E allora è logico domandarsi in che cosa consista l’attività dell’amministratore di immobili, quale sia la natura della sua attività e il confronto con la realtà quotidiana mi porta alla conclusione che l’amministratore di condominio sia un libero professionista.
Perché la sostanza delle cose alla fine prevale sugli schemi giuridici preconfezionati.
Mi limito a due esempi eclatanti di attività professionali dell’amministratore.
L’art. 1130, 1° comma, nn. 3 e 4 c.c. dispone che l’amministratore agisca per il recupero in via giudiziaria ed esecutiva dei crediti per quote condominiali non pagate senza aver bisogno di alcuna delibera che lo autorizzi. Del pari è tenuto a compiere gli atti conservativi, sostanziali e giudiziari, in via autonoma, senza necessità di alcuna delibera.

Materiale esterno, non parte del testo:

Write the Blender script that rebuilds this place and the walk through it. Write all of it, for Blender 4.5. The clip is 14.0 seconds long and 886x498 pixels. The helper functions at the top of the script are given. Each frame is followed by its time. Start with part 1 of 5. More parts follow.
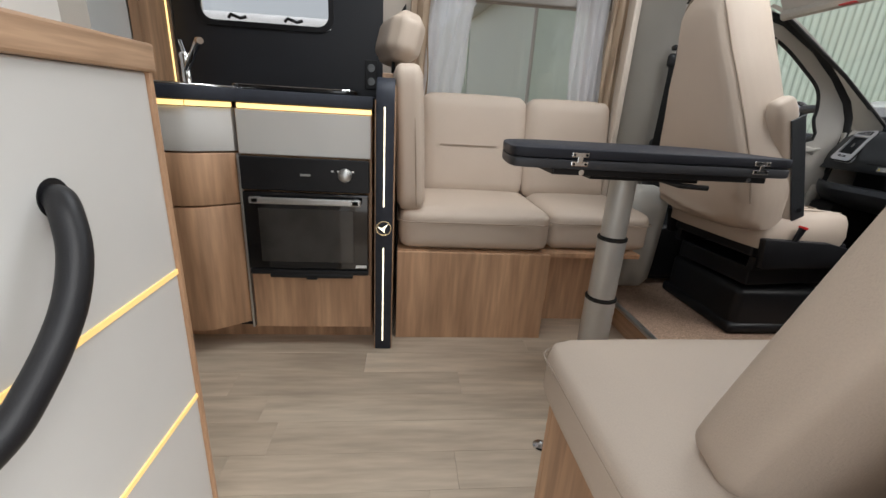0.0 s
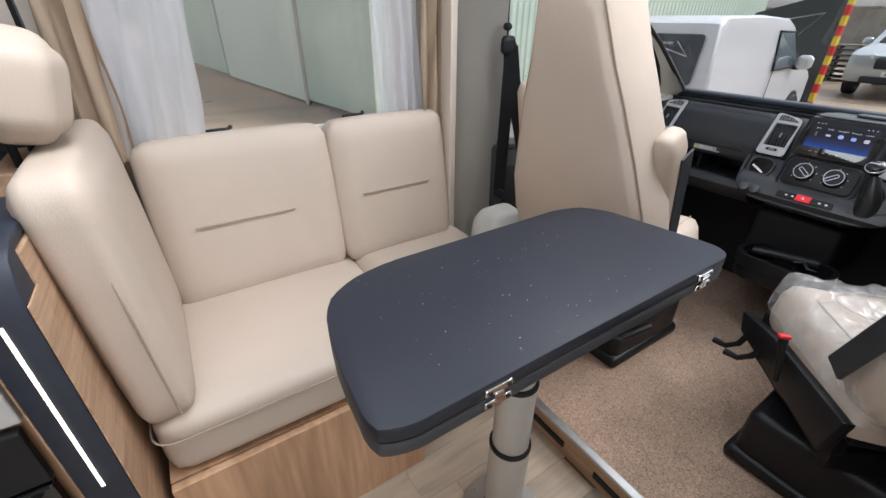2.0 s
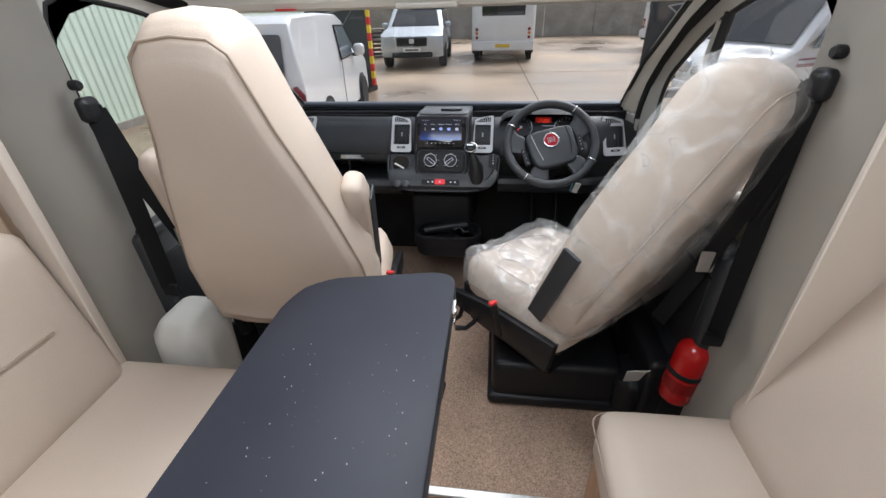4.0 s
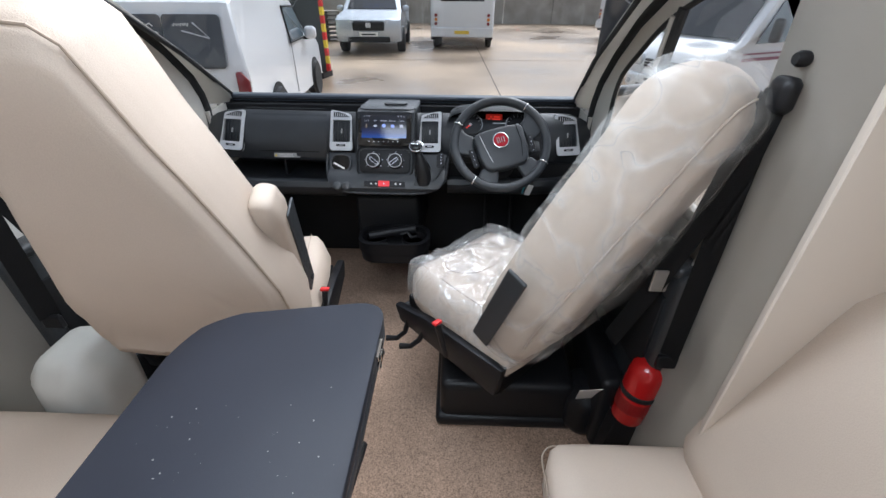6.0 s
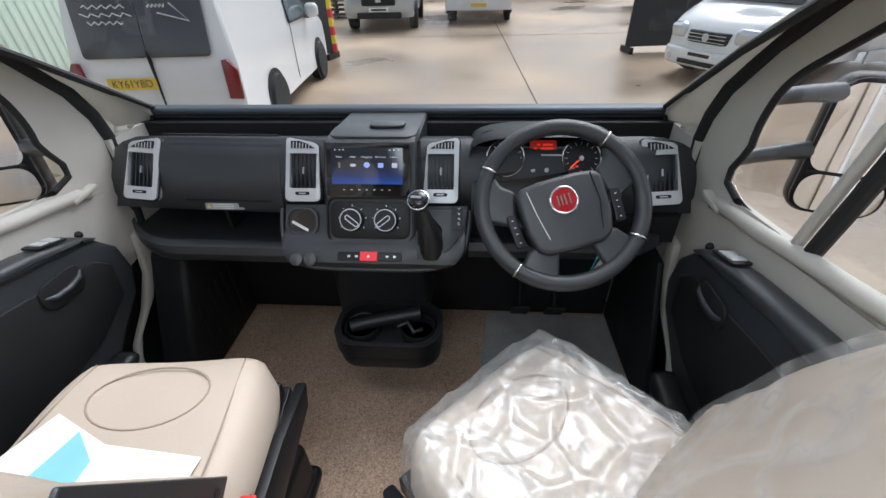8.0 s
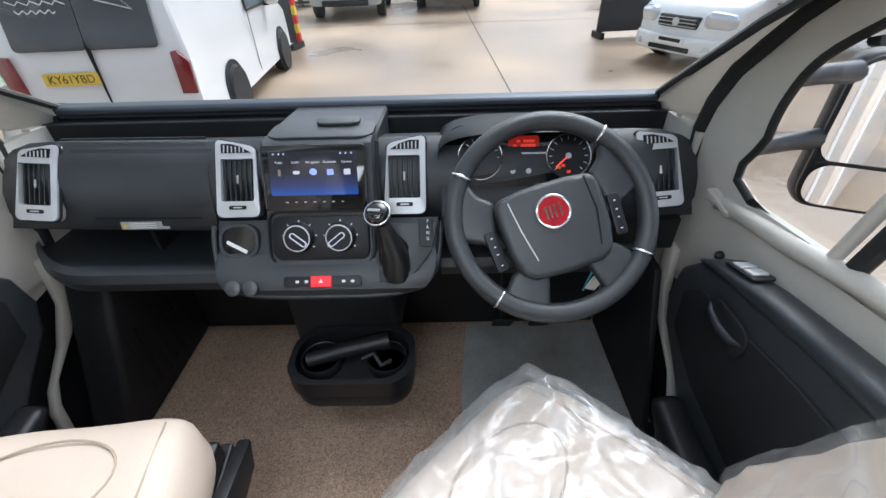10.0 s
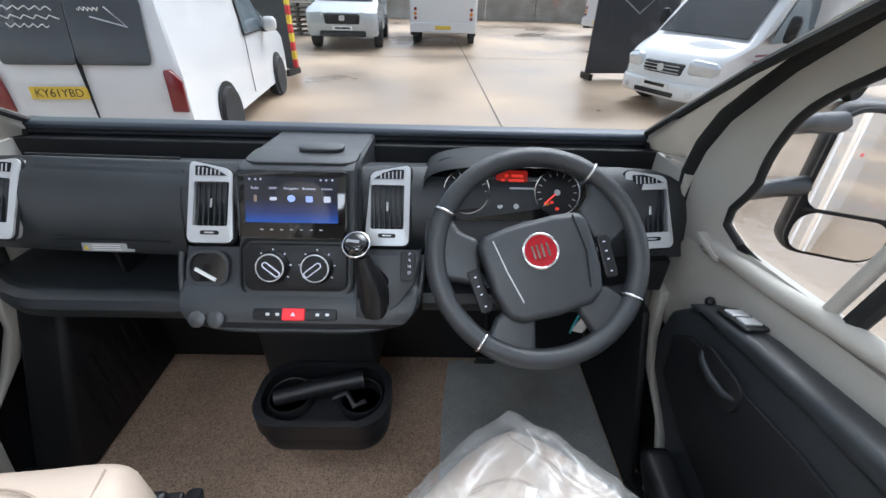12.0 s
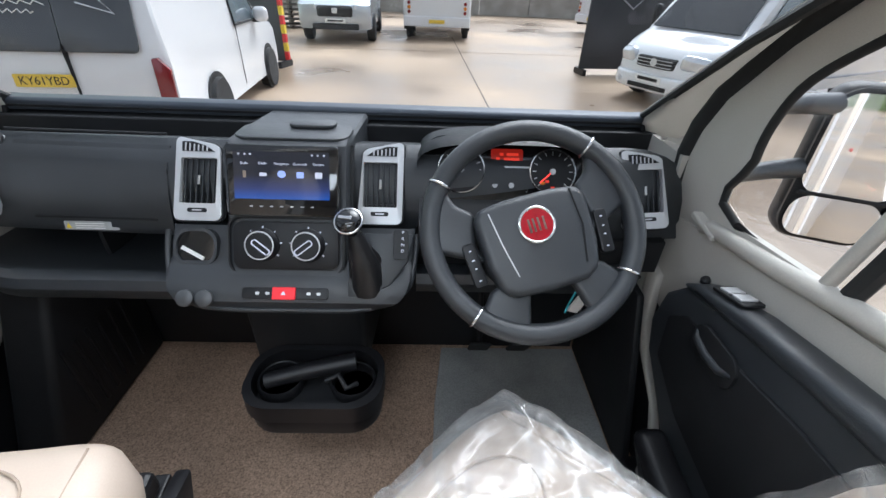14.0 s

Decide lui, in piena autonomia, in base alla propria competenza professionale se e quando agire. Sceglie lui l’impresa alla quale affidare l’intervento urgente per eliminare il pericolo o il legale al quale affidare il mandato ad agire o resistere in giudizio. Sono sue personali valutazioni.

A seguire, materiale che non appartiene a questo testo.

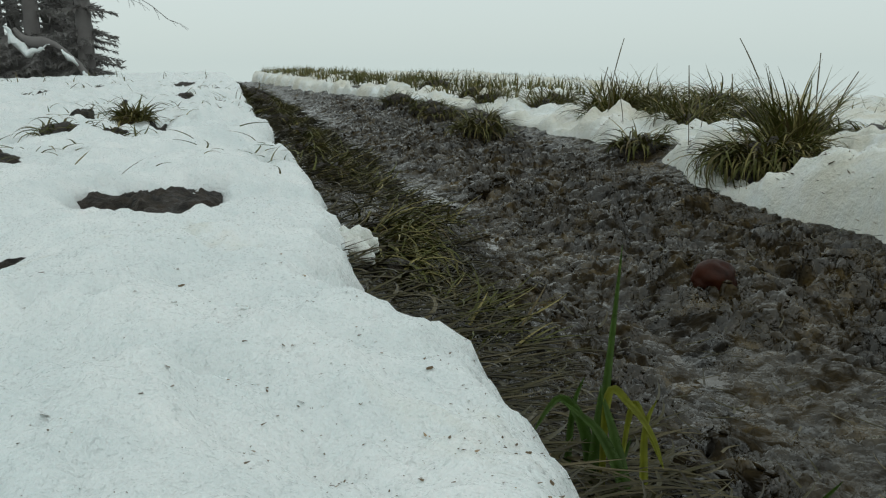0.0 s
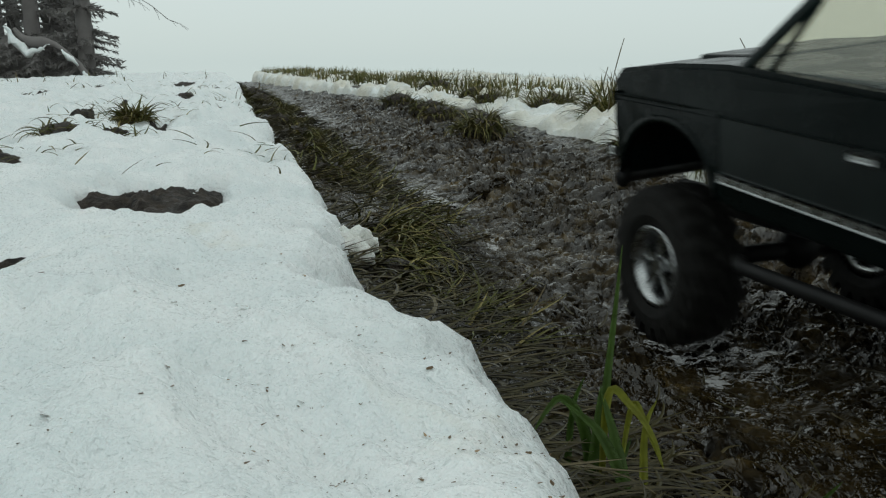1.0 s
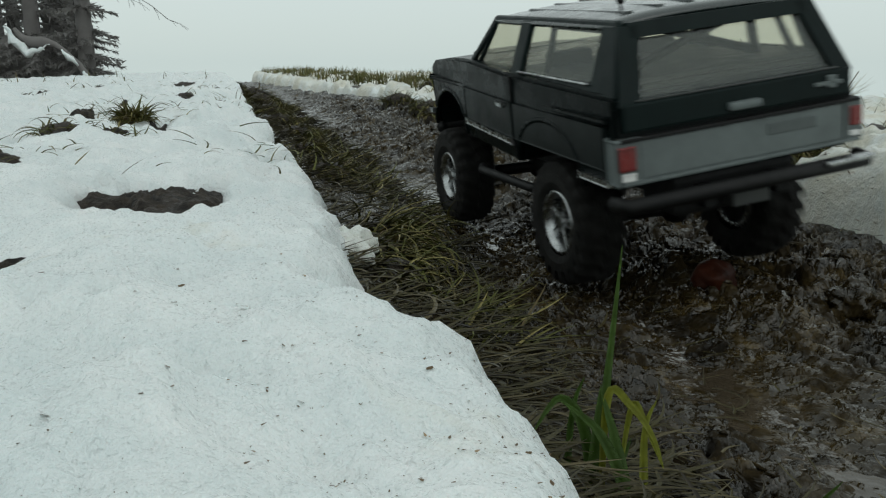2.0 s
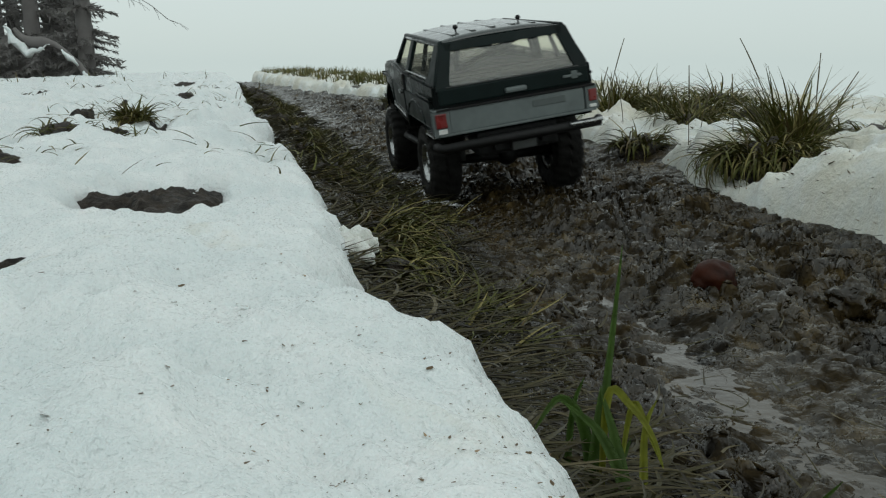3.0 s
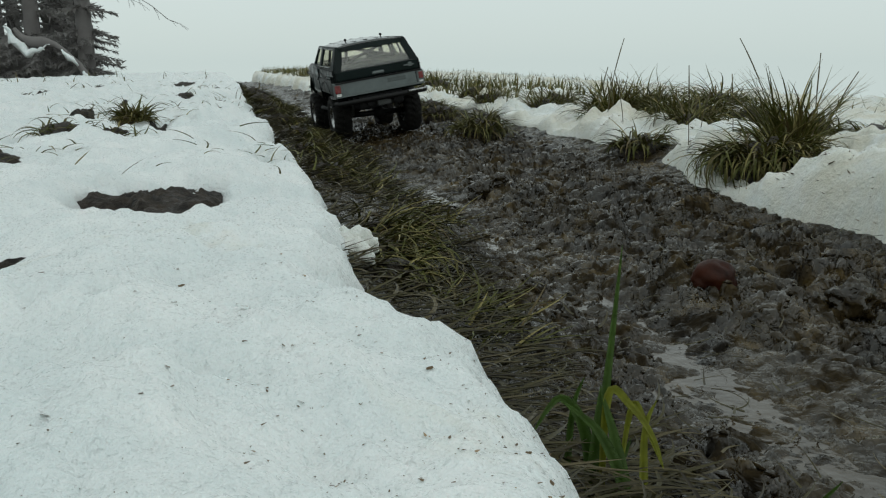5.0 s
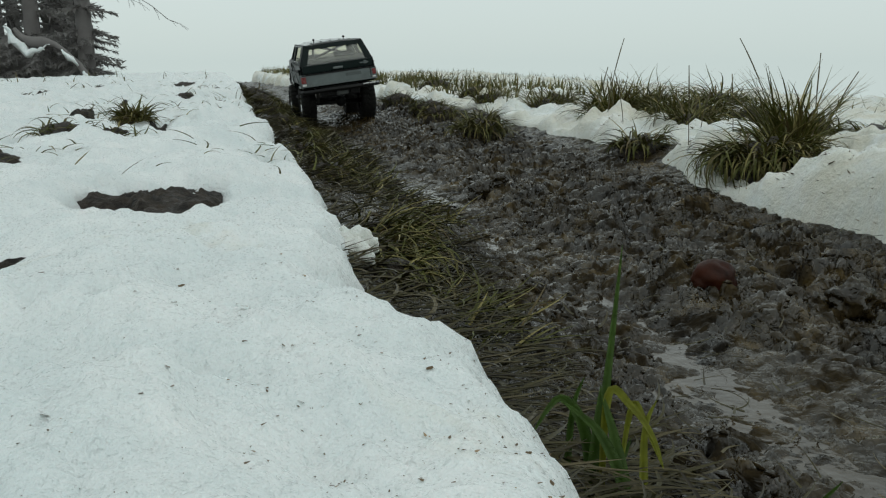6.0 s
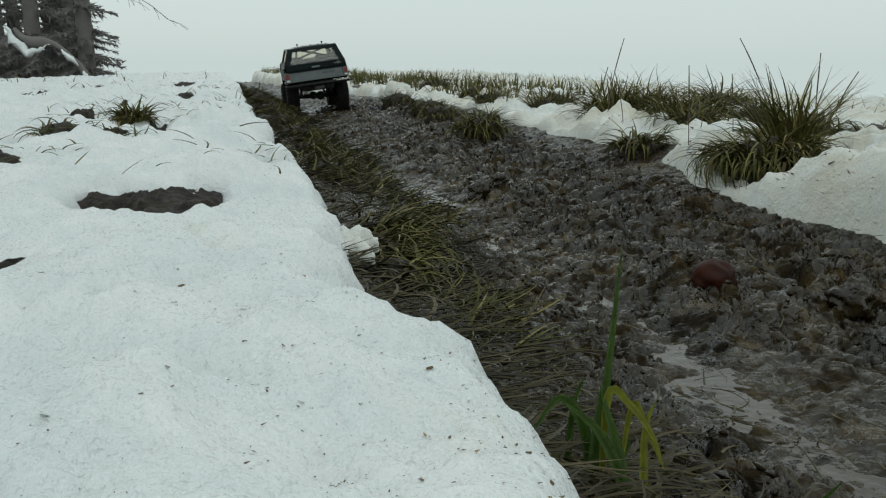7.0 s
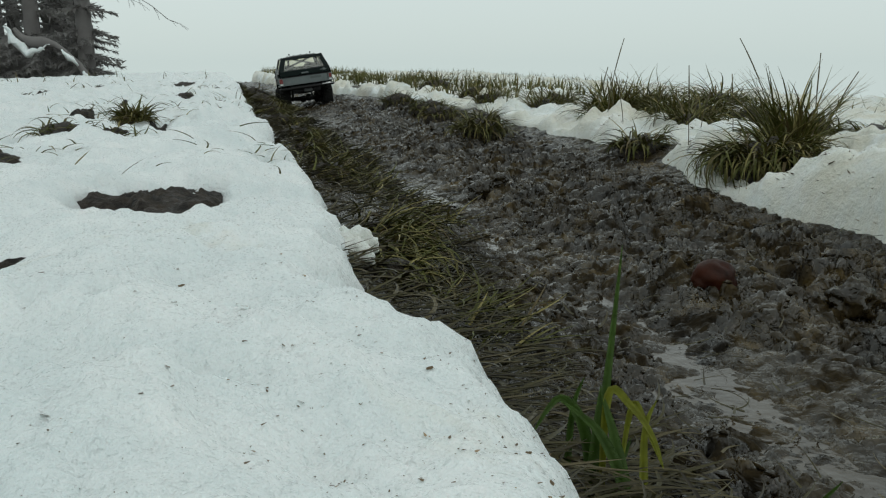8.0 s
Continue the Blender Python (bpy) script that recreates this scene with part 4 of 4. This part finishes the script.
def fallen_trunk():
    """A broken grey trunk at the forest edge with snow lying on it."""
    root = new("fallen_trunk")
    root.matrix_world = pose(-6.33, 13.6, 0.275)
    tagged(root, "broken grey fallen trunk with snow lying along it", "fallen trunk")
    bm = bmesh.new()
    strand(bm, [(-0.22, 0.08, 0.40), (-0.12, 0.08, 0.27), (0.02, 0.08, 0.20), (0.20, 0.08, 0.19), (0.38, 0.08, 0.16), (0.50, 0.08, 0.08), (0.72, 0.08, -0.14), (0.90, 0.08, -0.40), (1.2, 0.08, -1.0)],
           (0.03, 0.05, 0.085, 0.095, 0.05, 0.035, 0.05, 0.05, 0.06))
    part("trunk", bm, BARK, root, "", True)
    for pts, radii in ((((-0.31, -0.02, 0.44), (-0.26, -0.02, 0.34), (-0.22, -0.02, 0.24), (-0.13, -0.02, 0.16), (-0.04, -0.02, 0.07), (0.03, -0.02, 0.02), (0.09, -0.02, 0.08), (0.17, -0.02, 0.09), (0.26, -0.02, 0.13), (0.33, -0.02, 0.17)),
                        (0.014, 0.032, 0.060, 0.060, 0.055, 0.085, 0.060, 0.026, 0.026, 0.012)),
                       (((0.51, -0.02, 0.09), (0.58, -0.02, 0.02), (0.64, -0.02, -0.05), (0.74, -0.02, -0.15)), (0.016, 0.045, 0.055, 0.014)),
                       (((0.83, -0.02, -0.24), (0.86, -0.02, -0.30), (0.90, -0.02, -0.36)), (0.014, 0.038, 0.02))):
        bm = bmesh.new()
        strand(bm, pts, radii)
        bmesh.ops.subdivide_edges(bm, edges=bm.edges[:], cuts=1)
        for v in bm.verts:
            v.co.z += 0.05 * noise.noise(v.co * 7) + 0.03 * noise.noise(v.co * 17)
            v.co.x += 0.03 * noise.noise(v.co * 11)
        part("snow_cover", bm, SNOW, root, "white snow lying on the trunk", True)


def undergrowth():
    """Tall dead grass in front of the forest edge."""
    r = np.random.RandomState(88)
    k = 5000
    d = r.uniform(12.2, 15.0, k)
    x = d * r.uniform(-0.62, -0.375, k)
    z = bare_ground(*to_lane(x, d)) + 0.02
    co, q = blades(np.stack([x, d, z], -1), r.uniform(0, 6.28, k), np.abs(r.normal(0, 0.3, k)), r.uniform(0.25, 0.75, k), r.uniform(0.008, 0.018, k), r.uniform(0, 0.8, k), 3)
    tagged(grass_object("dead_undergrowth", co, q, BRUSH), "tall dead brown undergrowth in front of the foggy forest", "undergrowth", kind="stuff")


undergrowth()
fallen_trunk()


def bare_tree():
    """A leafless tree whose drooping twigs fade into the fog by their pale colour."""
    r = np.random.RandomState(77)
    root = new("bare_tree")
    root.matrix_world = pose(-6.75, 16.6, -0.75)
    tagged(root, "leafless tree with thin drooping twigs in fog", "tree")
    bm = bmesh.new()
    tube(bm, [(0, 0, 0), (0.05, 0, 2.0), (0.0, 0.05, 4.5), (0.1, 0, 7)], 0.11, 8)
    part("trunk", bm, BARK, root, "", True)
    for k in range(11):
        z = 2.1 + 0.22 * k
        reach = r.uniform(0.8, 1.7)
        dy = r.uniform(-0.5, 0.5)
        bm = bmesh.new()
        pts = [Vector((reach * u, dy * u, z + 0.5 * reach * u - 0.75 * reach * u * u)) for u in np.linspace(0, 1, 7)]
        tube(bm, pts, 0.007, 5)
        for j in range(2, 7):
            for q in range(3):
                a = pts[j]
                d = Vector((r.uniform(0.05, 0.35), r.uniform(-0.2, 0.2), r.uniform(-0.28, 0.06)))
                tube(bm, [a, a + d * 0.6 + Vector((0, 0, 0.03)), a + d], 0.0032, 4)
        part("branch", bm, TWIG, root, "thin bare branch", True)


bare_tree()


# ---- what moves ----
# seconds, x, y, z, heading, pitch, lean in degrees
DRIVE = ((0.00, 0.502, -0.215, 0.0006, 15.0, 0.7, -6.2), (0.40, 0.445, 0.013, 0.0006, 15.4, 0.8, -6.4), (0.70, 0.400, 0.183, 0.0011, 16.0, 0.8, -6.5), (0.80, 0.387, 0.243, 0.0006, 16.3, 0.6, -6.6),
         (1.00, 0.362, 0.360, -0.0004, 17.2, 0.5, -6.4), (1.20, 0.333, 0.463, -0.0004, 17.7, 0.7, -6.3), (1.40, 0.305, 0.560, 0.0033, 18.7, 0.7, -6.8), (1.50, 0.291, 0.606, 0.0046, 19.1, 0.8, -7.0),
         (1.70, 0.263, 0.698, 0.0061, 19.6, 1.0, -7.2), (2.25, 0.186, 0.968, 0.0052, 16.6, 0.9, -8.8), (2.80, 0.116, 1.252, 0.0043, 13.5, 1.1, -10.1), (3.00, 0.095, 1.340, 0.0033, 12.9, 1.3, -9.0),
         (3.50, 0.037, 1.581, 0.0084, 15.0, 0.1, -9.4), (4.00, -0.034, 1.868, 0.0121, 16.6, -0.6, -10.0), (4.50, -0.103, 2.144, 0.0042, 17.7, -1.1, -10.6), (5.20, -0.206, 2.459, 0.0099, 16.9, -1.0, -9.0),
         (6.00, -0.334, 2.842, 0.0150, 15.5, -0.9, -7.6), (6.50, -0.411, 3.135, 0.0121, 13.7, -0.9, -7.8), (7.00, -0.483, 3.445, 0.0103, 13.5, -2.2, -7.7), (7.50, -0.550, 3.760, -0.0080, 13.5, -2.8, -7.6),
         (8.00, -0.621, 4.060, -0.0228, 14.0, -3.7, -7.7))


def motions():
    rows = [(t, Matrix.Translation((x, y, z)) @ Matrix.Rotation(radians(h), 4, "Z") @ Matrix.Rotation(radians(p), 4, "X") @ Matrix.Rotation(radians(l), 4, "Y"))
            for t, x, y, z, h, p, l in DRIVE]
    walk(TRUCK, rows)
    # the wheels turn up a clod, and water wells up in the rut behind them
    rest = TURNED_CLOD.matrix_world.copy()
    low = Matrix.Translation((0.03, -0.03, -0.026)) @ rest
    walk(TURNED_CLOD, [(0, low), (1.3, low), (1.7, rest), (8, rest)])
    for k, pool in enumerate(WATER[:3]):
        full = pool.matrix_world.copy()
        less = Matrix.Translation((0, 0, -0.0022)) @ full
        walk(pool, [(0, less), (0.9 + 0.3 * k, less), (2.2 + 0.3 * k, full), (8, full)])
    gone = np.concatenate([[0], np.cumsum([math.dist(a[1:3], b[1:3]) for a, b in zip(DRIVE, DRIVE[1:])])])
    times = [k / 10 for k in range(81)]
    for wheel in WHEELS:
        hub = wheel.matrix_basis.translation.copy()
        walk(wheel, [(t, Matrix.Translation(hub) @ Matrix.Rotation(radians(3.9), 4, "Y") @ Matrix.Rotation(-float(np.interp(t, [d[0] for d in DRIVE], gone)) / 0.059, 4, "X")) for t in times])


motions()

Decide lui, perché ha il diritto e il dovere professionale di farlo. Se e che cosa fare è una sua scelta intellettuale. Ha una tale e totale autonomia decisionale che le sue scelte ricadono in modo ineludibile sui condomini, i quali sono poi tenuti al pagamento delle spese derivanti dalle sue decisioni. E se le sue decisioni, se le sue scelte autonome fossero sbagliate, sarà tenuto a risponderne personalmente.
Lo stesso discorso vale nelle ipotesi di cause che abbiano come oggetto l’impugnazione delle delibere assembleari.
La Corte di Cassazione ci ha insegnato che in tali casi l’amministratore ha il diritto e il dovere professionale di difendere le delibere impugnate senza chiedere all’assemblea di essere autorizzato alla difesa. E’ suo dovere professionale valutare la situazione, scegliere il legale e concordare con lui le logiche difensive. E anche in questo caso la sua decisione, presa in totale autonomia, vincola i condomini, i quali dovranno sostenere i relativi costi.
Se l’amministratore di condominio non fosse un libero professionista, tutto questo non sarebbe possibile.